Building a web crawler that handles a few hundred pages is a weekend project. Building one that reliably processes millions of pages per day, survives worker crashes, respects rate limits, deduplicates URLs across restarts, and gives you visibility into what it’s doing — that’s a distributed systems problem.

This post is about the design decisions I made when building the data ingestion pipeline for ScamIntelli, and what generalizes to crawler design broadly.

Why Message Queues

The naive crawler design is a recursive function: fetch a URL, extract links, enqueue them, repeat. This works until it doesn’t — when your single process crashes and you lose queue state, when you want to scale to multiple workers, when a slow domain blocks your entire pipeline.

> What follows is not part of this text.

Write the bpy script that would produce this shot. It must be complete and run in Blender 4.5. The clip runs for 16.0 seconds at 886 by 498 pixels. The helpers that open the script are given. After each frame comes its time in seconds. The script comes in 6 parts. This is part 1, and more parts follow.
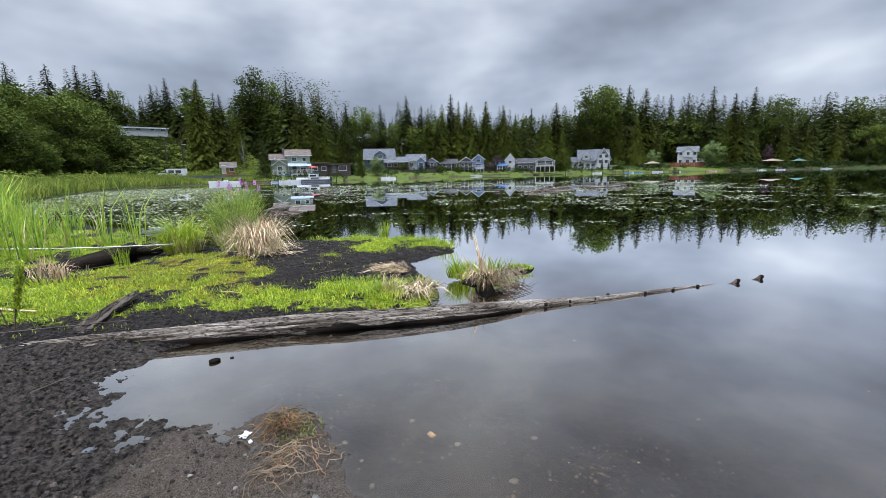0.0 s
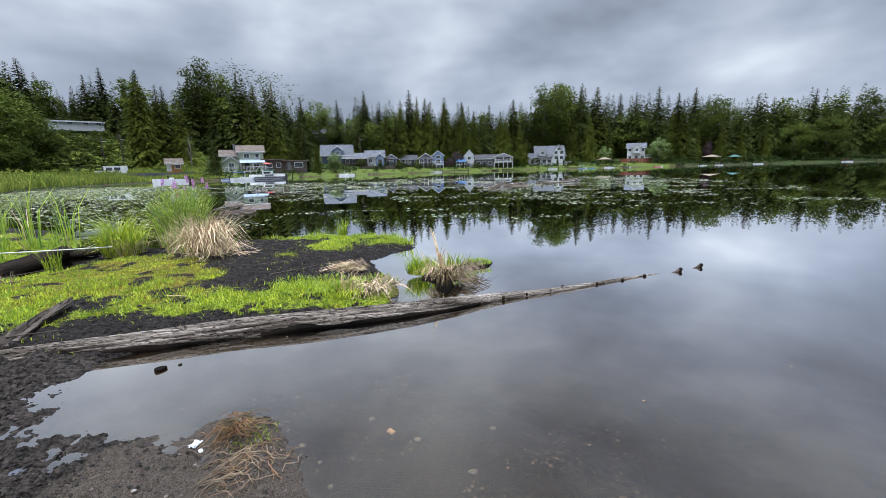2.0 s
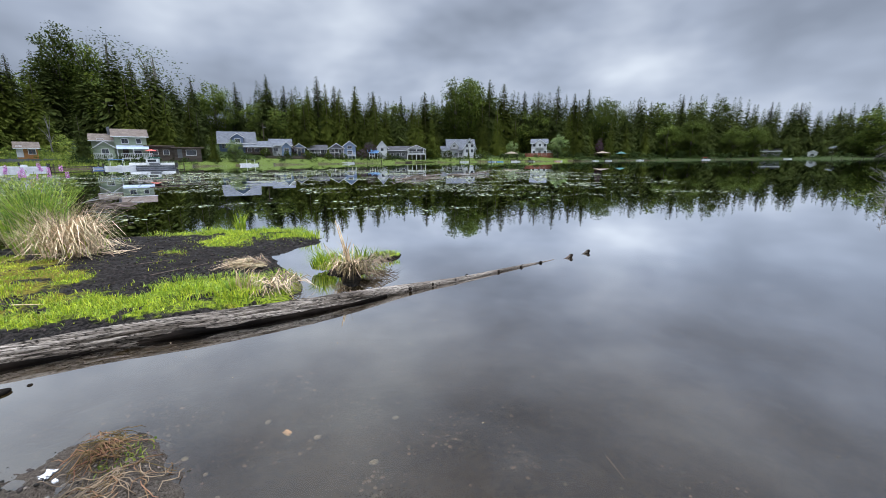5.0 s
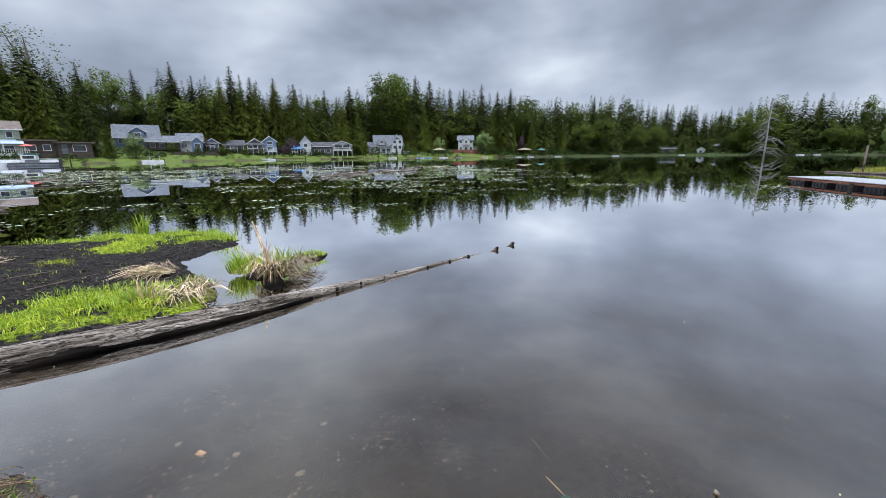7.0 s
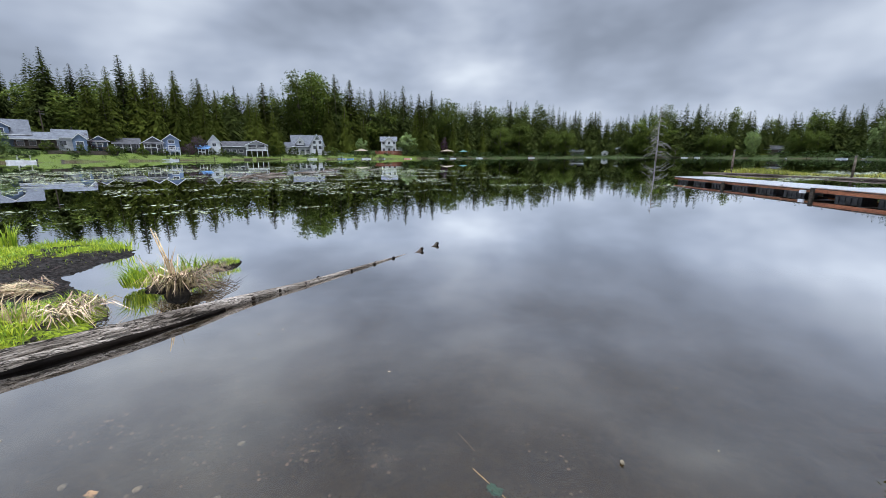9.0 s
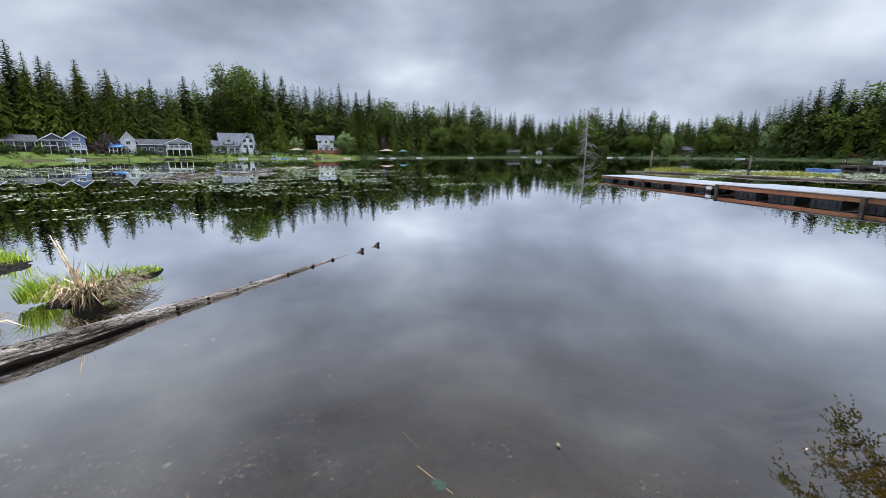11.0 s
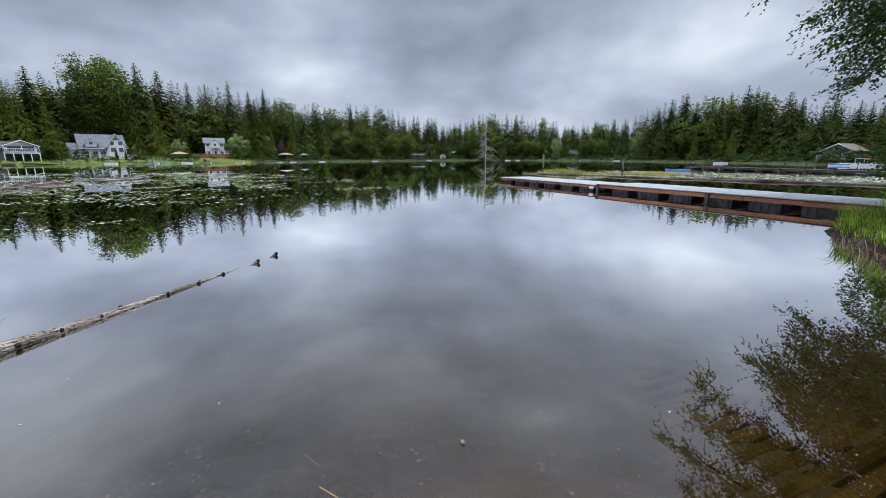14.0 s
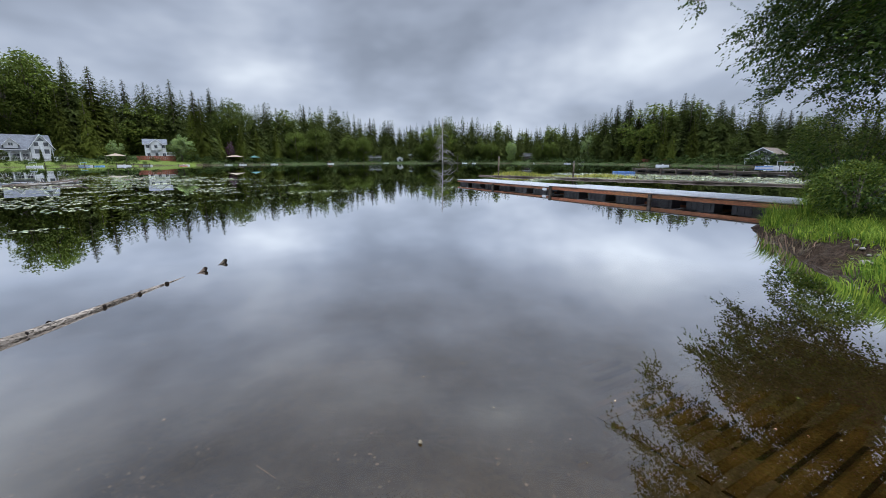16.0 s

Message queues decouple producers from consumers and give you durability for free. The design I use:

Frontier queue: URLs waiting to be fetched. Producers (link extractors) push here; fetchers consume.
Fetch results queue: Raw responses waiting to be parsed. Fetchers push here; parsers consume.
Graph events queue: Structured entities extracted from pages. Parsers push here; the graph builder consumes.

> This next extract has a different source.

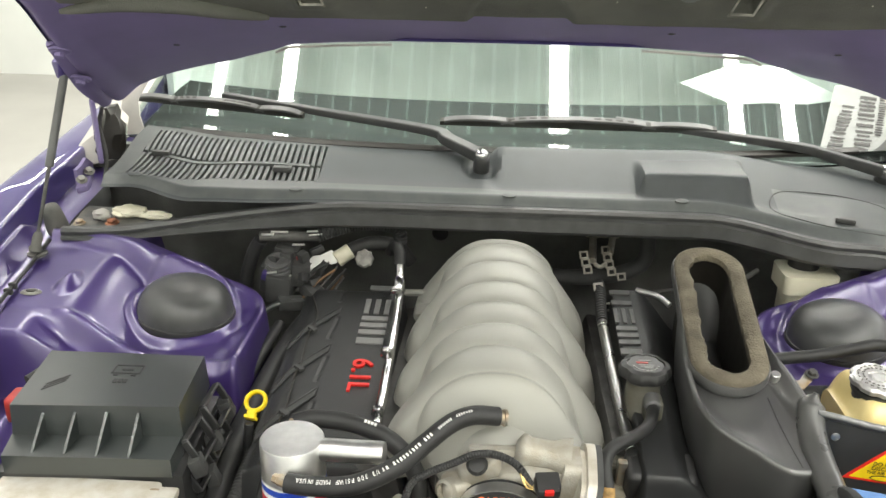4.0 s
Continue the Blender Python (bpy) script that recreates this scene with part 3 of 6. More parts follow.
cw = thing("cowl_panel", (0, 1.12, 1.0), "weathered dark grey plastic cowl panel with a slotted air inlet", "cowl panel")
bm = B()
us = sorted(set(lin(-0.672, 0.685, 180) + [VX0, VX1, 0.203, 0.2055, 0.208, 0.2105, 0.213, 0.378, 0.3805, 0.383, 0.3855, 0.388, -0.03, -0.02]))
sheet(bm, us, sorted(set(lin(0, 1, 90) + [0.02, 0.04, 0.24, 0.26])), cowl, 0.0,
      skip=lambda u, v: VX0 < u < VX1 and vent_v(u)[0] < v < vent_v(u)[1])
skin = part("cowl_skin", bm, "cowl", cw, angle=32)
# paler ledge and rear edge: light on the level faces put into the colour
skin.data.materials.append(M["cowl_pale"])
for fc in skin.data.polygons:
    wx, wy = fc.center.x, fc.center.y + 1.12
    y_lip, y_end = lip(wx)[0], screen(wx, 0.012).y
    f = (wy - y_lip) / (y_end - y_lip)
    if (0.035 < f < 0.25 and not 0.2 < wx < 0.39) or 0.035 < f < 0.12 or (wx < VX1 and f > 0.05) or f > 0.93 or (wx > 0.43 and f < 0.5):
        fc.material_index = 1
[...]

Each queue is a Redis Stream. Workers are Python processes running in Docker containers, orchestrated with docker-compose locally and Kubernetes in production.

Backpressure and Rate Limiting

Without backpressure, a fast producer will overwhelm a slow consumer. Redis Streams handle this gracefully — consumers acknowledge messages explicitly, and you can monitor lag per consumer group. If lag grows beyond a threshold, I pause producers and alert.

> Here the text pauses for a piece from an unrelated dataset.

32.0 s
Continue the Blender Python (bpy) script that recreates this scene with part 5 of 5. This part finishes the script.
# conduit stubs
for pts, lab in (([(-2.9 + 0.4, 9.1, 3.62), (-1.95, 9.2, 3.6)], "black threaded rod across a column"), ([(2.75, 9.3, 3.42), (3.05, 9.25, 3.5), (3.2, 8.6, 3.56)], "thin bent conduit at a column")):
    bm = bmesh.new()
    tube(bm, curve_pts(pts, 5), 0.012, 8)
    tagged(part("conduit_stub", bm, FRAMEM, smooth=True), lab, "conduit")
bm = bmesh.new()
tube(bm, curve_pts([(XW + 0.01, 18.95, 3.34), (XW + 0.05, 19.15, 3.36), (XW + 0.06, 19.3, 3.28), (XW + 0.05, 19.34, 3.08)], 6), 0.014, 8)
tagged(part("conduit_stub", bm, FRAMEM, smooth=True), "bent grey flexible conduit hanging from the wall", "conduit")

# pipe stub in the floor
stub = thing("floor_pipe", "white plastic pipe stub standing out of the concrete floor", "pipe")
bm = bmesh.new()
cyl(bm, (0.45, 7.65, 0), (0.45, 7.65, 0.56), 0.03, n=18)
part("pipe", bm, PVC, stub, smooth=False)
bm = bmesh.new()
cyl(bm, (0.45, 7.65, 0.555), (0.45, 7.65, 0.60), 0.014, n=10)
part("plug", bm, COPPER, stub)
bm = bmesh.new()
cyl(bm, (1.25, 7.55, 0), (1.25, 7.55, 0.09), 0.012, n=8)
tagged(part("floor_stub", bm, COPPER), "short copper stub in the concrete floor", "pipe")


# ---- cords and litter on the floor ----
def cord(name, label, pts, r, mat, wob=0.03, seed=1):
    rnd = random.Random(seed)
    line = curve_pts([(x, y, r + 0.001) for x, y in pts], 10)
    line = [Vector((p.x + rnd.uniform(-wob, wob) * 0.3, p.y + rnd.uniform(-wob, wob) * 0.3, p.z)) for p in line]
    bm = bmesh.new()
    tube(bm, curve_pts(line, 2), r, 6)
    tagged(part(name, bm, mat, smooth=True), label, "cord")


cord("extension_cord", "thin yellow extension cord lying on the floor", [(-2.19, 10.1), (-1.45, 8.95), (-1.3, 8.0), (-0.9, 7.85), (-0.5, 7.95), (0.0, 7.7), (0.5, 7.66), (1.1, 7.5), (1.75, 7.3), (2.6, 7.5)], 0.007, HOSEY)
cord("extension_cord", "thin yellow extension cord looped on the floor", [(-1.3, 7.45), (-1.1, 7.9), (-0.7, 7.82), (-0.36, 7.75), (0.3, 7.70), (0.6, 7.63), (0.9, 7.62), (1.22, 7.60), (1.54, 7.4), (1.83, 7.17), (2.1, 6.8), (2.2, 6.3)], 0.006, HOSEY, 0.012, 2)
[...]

Rate limiting per domain is trickier. I maintain a token bucket in Redis for each domain (host:bucket key, refilled every N seconds). Before fetching, a worker atomically checks and decrements the bucket. If the bucket is empty, the URL is re-queued with a delay. This is a Lua script in Redis to keep the check-and-decrement atomic.

Fault Tolerance

Worker crashes: Redis Streams have a concept of “pending entries” — messages delivered to a consumer but not yet acknowledged. If a worker crashes, those messages stay in the pending list. A separate recovery process polls for old pending entries and re-delivers them to healthy workers.

Deduplication: I maintain a Redis Set of seen URLs (actually a Bloom filter for memory efficiency at scale). Before pushing to the frontier, check the filter. False positives mean some URLs get skipped — acceptable at the cost of a tiny miss rate.

Poison URLs: Some URLs cause workers to crash reliably (malformed content, infinite redirects). After N failed attempts, move the URL to a dead-letter queue for manual inspection.

Observability

A distributed crawler without visibility is a black box. I expose:

Per-domain fetch rates and error rates (Prometheus counters)
Queue depths for each stage (Prometheus gauges, scraped from Redis)
Worker health (heartbeat keys in Redis, TTL-based liveness)
A simple Grafana dashboard that shows pipeline throughput end-to-end

When something breaks at 2 AM, the dashboard tells you exactly which stage stalled and why.

Lessons

Start with one queue, add stages as needed. It’s easier to split a queue than merge two.
Make workers idempotent. Processing the same URL twice should produce the same result, not a duplicate.
Log correlation IDs. Trace a single URL’s journey through every stage. You will need this.
Test your recovery path. Kill workers deliberately and make sure pending messages get reprocessed. Do this before production, not during an incident.

The full pipeline design is documented in the ScamIntelli repository. The message queue patterns here generalize to any multi-stage data pipeline — crawlers, ETL jobs, event processing systems.